Under the same indictment Viskovic is charged with having forced witness 3 to leave her house in Panorama settlement on an unknown date in June 1992 and with having beaten one person, in the presence of witness 3, by hitting the person with his “legs and a butt” and forced the person to pray to God like Muslims do on the road. 

As she said, witness 3 was taken, “together with her family”, to Susica detention camp the same night. She claims to have spent “about a month” there. 

“A couple of days prior to my exchange and arrival to Kladanj, they allegedly took my husband away to perform some work. However, he never came back from there,” the witness said, adding that she saw indictees Bastah and Viskovic “bringing Bosniaks” to the detention camp on several occasions during her stay there. 

Second Prosecution witness 4, whose identity and face were protected as well, said that the crimes against Bosniaks in Vlasenica were committed in “a planned and systematic” way, adding that they were organised by the Crisis Committee in Vlasenica.

“Following the arrival of the Yugoslav National Army, people starting disappearing at night. This was done by so-called police and authorities. In May 1992 in Pijavci village 11 Bosniak men were killed. After that the massacre was committed in Zaklopaca. Then Djamdjici and Alihodzici villages were attacked. It was obvious that those actions had been planned, because they were cleaning the borderline areas,” witness 4 explained. 

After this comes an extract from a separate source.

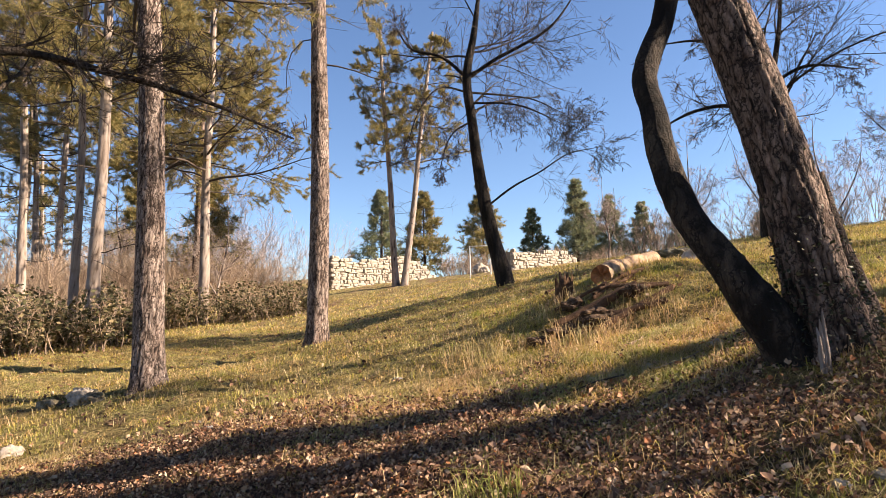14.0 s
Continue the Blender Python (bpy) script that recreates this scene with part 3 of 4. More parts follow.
bare_tree("leaning_dark_tree", "dark leaning trunk at the edge of the leaf-covered hollow", -5.6, 12.0,
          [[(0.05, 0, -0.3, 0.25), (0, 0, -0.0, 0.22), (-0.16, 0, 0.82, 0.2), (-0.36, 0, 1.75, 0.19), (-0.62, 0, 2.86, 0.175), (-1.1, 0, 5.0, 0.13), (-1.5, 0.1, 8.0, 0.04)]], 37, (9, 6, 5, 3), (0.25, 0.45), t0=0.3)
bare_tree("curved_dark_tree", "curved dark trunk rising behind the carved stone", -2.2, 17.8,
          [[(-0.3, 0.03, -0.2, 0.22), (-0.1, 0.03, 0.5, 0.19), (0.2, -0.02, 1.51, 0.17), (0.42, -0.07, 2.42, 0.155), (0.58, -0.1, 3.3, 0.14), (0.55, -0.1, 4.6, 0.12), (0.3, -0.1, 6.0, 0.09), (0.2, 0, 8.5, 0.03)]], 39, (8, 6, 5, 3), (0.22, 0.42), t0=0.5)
bare_tree("crest_tree", "slim leafless tree on the crest beside the tall pine", 15.5, 15.9,
          [[(0, 0, -0.3, 0.12), (0.0, 0, 0.1, 0.1), (-0.15, 0.05, 1.6, 0.09), (-0.5, 0.1, 3.4, 0.08), (-0.6, 0.15, 5.2, 0.09), (-0.8, 0.2, 8.5, 0.03)],
           [(0.3, 0.2, -0.2, 0.1), (0.45, 0.2, 1.6, 0.085), (0.8, 0.3, 3.4, 0.07), (1.2, 0.3, 6.5, 0.03)]], 41, (12, 8, 6, 4), (0.26, 0.48), t0=0.25, bark=RED_BARK)
bare_tree("crest_tree", "twiggy leafless tree beyond the crest", 17.5, 19.5,
          [[(0, 0, -0.3, 0.14), (0.0, 0, 0.1, 0.12), (0.15, 0.05, 1.6, 0.1), (0.1, 0.1, 3.4, 0.08), (0.3, 0.15, 6.2, 0.03)]], 42, (14, 8, 6, 4), (0.3, 0.55), t0=0.15, twig=PALE_TWIG)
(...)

The indictment charges Bastah and Viskovic with having prosecuted the non-Serb population, “as part of a broad and systematic attack conducted by paramilitary and police forces of the so-called Serbian Republic of Bosnia and Herzegovina” in the period from April to the end of September 1992. 

Witness 4 told the Court that he was taken to Susica detention camp on June 2, 1992 and he stayed there for 16 days, when he was exchanged, “after having been forced to exchange his property” for property belonging to a Serb from Zavidovici. 

“We were exposed to such an incredible amount of fear, that it is hard to explain it,” witness 4 said.

Third Prosecution witness Izet Huric said that “members of Serb army”, lined up as groups of shooters, attacked his village Piskavice on June 2, 1992. 

“I am one hundred percent sure that not one Bosniak from the village offered any resistance,” Huric said.

The trial is due to continue on December 18, 2008.